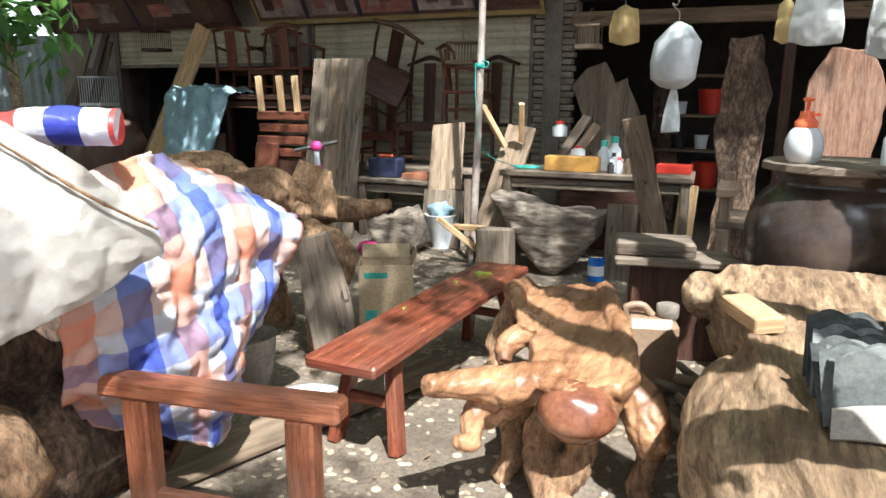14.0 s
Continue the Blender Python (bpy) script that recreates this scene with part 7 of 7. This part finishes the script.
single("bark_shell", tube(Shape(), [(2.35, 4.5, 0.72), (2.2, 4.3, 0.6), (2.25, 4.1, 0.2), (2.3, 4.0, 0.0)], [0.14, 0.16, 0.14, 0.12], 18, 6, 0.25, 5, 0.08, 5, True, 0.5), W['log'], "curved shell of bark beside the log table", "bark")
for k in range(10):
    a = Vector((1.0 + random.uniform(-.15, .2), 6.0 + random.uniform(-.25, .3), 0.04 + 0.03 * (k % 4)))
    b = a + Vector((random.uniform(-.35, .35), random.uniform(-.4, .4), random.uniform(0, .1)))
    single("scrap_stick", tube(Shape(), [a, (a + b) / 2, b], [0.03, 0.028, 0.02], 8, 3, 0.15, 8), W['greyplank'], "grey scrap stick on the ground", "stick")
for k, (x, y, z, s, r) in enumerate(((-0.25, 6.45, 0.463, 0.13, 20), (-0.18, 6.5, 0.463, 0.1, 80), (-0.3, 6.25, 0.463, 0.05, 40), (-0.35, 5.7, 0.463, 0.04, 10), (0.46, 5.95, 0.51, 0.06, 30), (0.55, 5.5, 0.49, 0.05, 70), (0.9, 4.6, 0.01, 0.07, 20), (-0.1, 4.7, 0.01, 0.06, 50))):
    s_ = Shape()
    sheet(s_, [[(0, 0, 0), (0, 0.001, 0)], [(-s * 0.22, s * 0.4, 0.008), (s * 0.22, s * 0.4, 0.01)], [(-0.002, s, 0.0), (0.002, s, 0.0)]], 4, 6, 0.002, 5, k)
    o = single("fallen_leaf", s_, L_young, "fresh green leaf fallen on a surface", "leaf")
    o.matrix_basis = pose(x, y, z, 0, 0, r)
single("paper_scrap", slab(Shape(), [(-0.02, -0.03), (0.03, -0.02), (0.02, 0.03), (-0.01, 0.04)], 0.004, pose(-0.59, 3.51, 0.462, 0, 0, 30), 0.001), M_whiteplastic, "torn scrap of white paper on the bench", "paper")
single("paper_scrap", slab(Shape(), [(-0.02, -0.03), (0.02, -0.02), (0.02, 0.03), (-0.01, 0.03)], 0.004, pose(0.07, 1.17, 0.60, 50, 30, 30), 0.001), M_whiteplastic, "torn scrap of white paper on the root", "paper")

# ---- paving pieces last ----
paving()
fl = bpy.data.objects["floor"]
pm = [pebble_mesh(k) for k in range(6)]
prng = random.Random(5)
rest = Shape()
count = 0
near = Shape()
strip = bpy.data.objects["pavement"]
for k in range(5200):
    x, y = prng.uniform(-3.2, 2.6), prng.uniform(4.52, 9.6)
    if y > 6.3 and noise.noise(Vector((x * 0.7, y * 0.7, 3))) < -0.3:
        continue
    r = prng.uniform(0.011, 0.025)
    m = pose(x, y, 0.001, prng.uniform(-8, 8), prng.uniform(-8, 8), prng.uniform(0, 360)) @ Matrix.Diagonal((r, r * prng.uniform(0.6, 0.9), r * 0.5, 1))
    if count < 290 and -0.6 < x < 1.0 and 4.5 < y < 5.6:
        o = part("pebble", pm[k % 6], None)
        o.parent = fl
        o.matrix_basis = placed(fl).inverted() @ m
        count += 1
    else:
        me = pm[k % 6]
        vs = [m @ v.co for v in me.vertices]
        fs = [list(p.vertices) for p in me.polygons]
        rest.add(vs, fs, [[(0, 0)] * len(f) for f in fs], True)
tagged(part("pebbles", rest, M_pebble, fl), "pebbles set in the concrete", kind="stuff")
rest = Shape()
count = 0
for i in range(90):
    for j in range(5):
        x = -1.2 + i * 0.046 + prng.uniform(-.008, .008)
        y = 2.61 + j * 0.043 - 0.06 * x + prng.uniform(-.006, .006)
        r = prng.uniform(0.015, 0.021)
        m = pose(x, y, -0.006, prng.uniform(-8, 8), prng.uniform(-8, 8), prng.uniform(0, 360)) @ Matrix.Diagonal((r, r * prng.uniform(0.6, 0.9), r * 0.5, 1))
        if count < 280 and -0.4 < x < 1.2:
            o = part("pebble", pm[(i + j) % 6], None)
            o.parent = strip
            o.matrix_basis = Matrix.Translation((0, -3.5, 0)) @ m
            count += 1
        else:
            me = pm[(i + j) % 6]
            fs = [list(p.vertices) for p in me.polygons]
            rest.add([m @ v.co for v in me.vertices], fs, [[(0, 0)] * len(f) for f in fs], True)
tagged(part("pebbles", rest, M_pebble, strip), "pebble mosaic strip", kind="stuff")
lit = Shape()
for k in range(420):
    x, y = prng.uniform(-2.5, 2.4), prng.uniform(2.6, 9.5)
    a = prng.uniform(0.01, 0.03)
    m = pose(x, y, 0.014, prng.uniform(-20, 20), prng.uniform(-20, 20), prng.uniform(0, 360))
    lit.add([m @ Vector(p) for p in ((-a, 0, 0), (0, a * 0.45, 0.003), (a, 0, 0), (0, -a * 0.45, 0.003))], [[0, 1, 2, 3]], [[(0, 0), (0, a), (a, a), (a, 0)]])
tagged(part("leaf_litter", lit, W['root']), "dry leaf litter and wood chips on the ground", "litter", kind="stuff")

Work required -> In your copy, leave out the pictures and reproduce the material above exactly.

The answer ->
14.0 s
Continue the Blender Python (bpy) script that recreates this scene with part 7 of 7. This part finishes the script.
single("bark_shell", tube(Shape(), [(2.35, 4.5, 0.72), (2.2, 4.3, 0.6), (2.25, 4.1, 0.2), (2.3, 4.0, 0.0)], [0.14, 0.16, 0.14, 0.12], 18, 6, 0.25, 5, 0.08, 5, True, 0.5), W['log'], "curved shell of bark beside the log table", "bark")
for k in range(10):
    a = Vector((1.0 + random.uniform(-.15, .2), 6.0 + random.uniform(-.25, .3), 0.04 + 0.03 * (k % 4)))
    b = a + Vector((random.uniform(-.35, .35), random.uniform(-.4, .4), random.uniform(0, .1)))
    single("scrap_stick", tube(Shape(), [a, (a + b) / 2, b], [0.03, 0.028, 0.02], 8, 3, 0.15, 8), W['greyplank'], "grey scrap stick on the ground", "stick")
for k, (x, y, z, s, r) in enumerate(((-0.25, 6.45, 0.463, 0.13, 20), (-0.18, 6.5, 0.463, 0.1, 80), (-0.3, 6.25, 0.463, 0.05, 40), (-0.35, 5.7, 0.463, 0.04, 10), (0.46, 5.95, 0.51, 0.06, 30), (0.55, 5.5, 0.49, 0.05, 70), (0.9, 4.6, 0.01, 0.07, 20), (-0.1, 4.7, 0.01, 0.06, 50))):
    s_ = Shape()
    sheet(s_, [[(0, 0, 0), (0, 0.001, 0)], [(-s * 0.22, s * 0.4, 0.008), (s * 0.22, s * 0.4, 0.01)], [(-0.002, s, 0.0), (0.002, s, 0.0)]], 4, 6, 0.002, 5, k)
    o = single("fallen_leaf", s_, L_young, "fresh green leaf fallen on a surface", "leaf")
    o.matrix_basis = pose(x, y, z, 0, 0, r)
single("paper_scrap", slab(Shape(), [(-0.02, -0.03), (0.03, -0.02), (0.02, 0.03), (-0.01, 0.04)], 0.004, pose(-0.59, 3.51, 0.462, 0, 0, 30), 0.001), M_whiteplastic, "torn scrap of white paper on the bench", "paper")
single("paper_scrap", slab(Shape(), [(-0.02, -0.03), (0.02, -0.02), (0.02, 0.03), (-0.01, 0.03)], 0.004, pose(0.07, 1.17, 0.60, 50, 30, 30), 0.001), M_whiteplastic, "torn scrap of white paper on the root", "paper")

# ---- paving pieces last ----
paving()
fl = bpy.data.objects["floor"]
pm = [pebble_mesh(k) for k in range(6)]
prng = random.Random(5)
rest = Shape()
count = 0
near = Shape()
strip = bpy.data.objects["pavement"]
for k in range(5200):
    x, y = prng.uniform(-3.2, 2.6), prng.uniform(4.52, 9.6)
    if y > 6.3 and noise.noise(Vector((x * 0.7, y * 0.7, 3))) < -0.3:
        continue
    r = prng.uniform(0.011, 0.025)
    m = pose(x, y, 0.001, prng.uniform(-8, 8), prng.uniform(-8, 8), prng.uniform(0, 360)) @ Matrix.Diagonal((r, r * prng.uniform(0.6, 0.9), r * 0.5, 1))
    if count < 290 and -0.6 < x < 1.0 and 4.5 < y < 5.6:
        o = part("pebble", pm[k % 6], None)
        o.parent = fl
        o.matrix_basis = placed(fl).inverted() @ m
        count += 1
    else:
        me = pm[k % 6]
        vs = [m @ v.co for v in me.vertices]
        fs = [list(p.vertices) for p in me.polygons]
        rest.add(vs, fs, [[(0, 0)] * len(f) for f in fs], True)
tagged(part("pebbles", rest, M_pebble, fl), "pebbles set in the concrete", kind="stuff")
rest = Shape()
count = 0
for i in range(90):
    for j in range(5):
        x = -1.2 + i * 0.046 + prng.uniform(-.008, .008)
        y = 2.61 + j * 0.043 - 0.06 * x + prng.uniform(-.006, .006)
        r = prng.uniform(0.015, 0.021)
        m = pose(x, y, -0.006, prng.uniform(-8, 8), prng.uniform(-8, 8), prng.uniform(0, 360)) @ Matrix.Diagonal((r, r * prng.uniform(0.6, 0.9), r * 0.5, 1))
        if count < 280 and -0.4 < x < 1.2:
            o = part("pebble", pm[(i + j) % 6], None)
            o.parent = strip
            o.matrix_basis = Matrix.Translation((0, -3.5, 0)) @ m
            count += 1
        else:
            me = pm[(i + j) % 6]
            fs = [list(p.vertices) for p in me.polygons]
            rest.add([m @ v.co for v in me.vertices], fs, [[(0, 0)] * len(f) for f in fs], True)
tagged(part("pebbles", rest, M_pebble, strip), "pebble mosaic strip", kind="stuff")
lit = Shape()
for k in range(420):
    x, y = prng.uniform(-2.5, 2.4), prng.uniform(2.6, 9.5)
    a = prng.uniform(0.01, 0.03)
    m = pose(x, y, 0.014, prng.uniform(-20, 20), prng.uniform(-20, 20), prng.uniform(0, 360))
    lit.add([m @ Vector(p) for p in ((-a, 0, 0), (0, a * 0.45, 0.003), (a, 0, 0), (0, -a * 0.45, 0.003))], [[0, 1, 2, 3]], [[(0, 0), (0, a), (a, a), (a, 0)]])
tagged(part("leaf_litter", lit, W['root']), "dry leaf litter and wood chips on the ground", "litter", kind="stuff")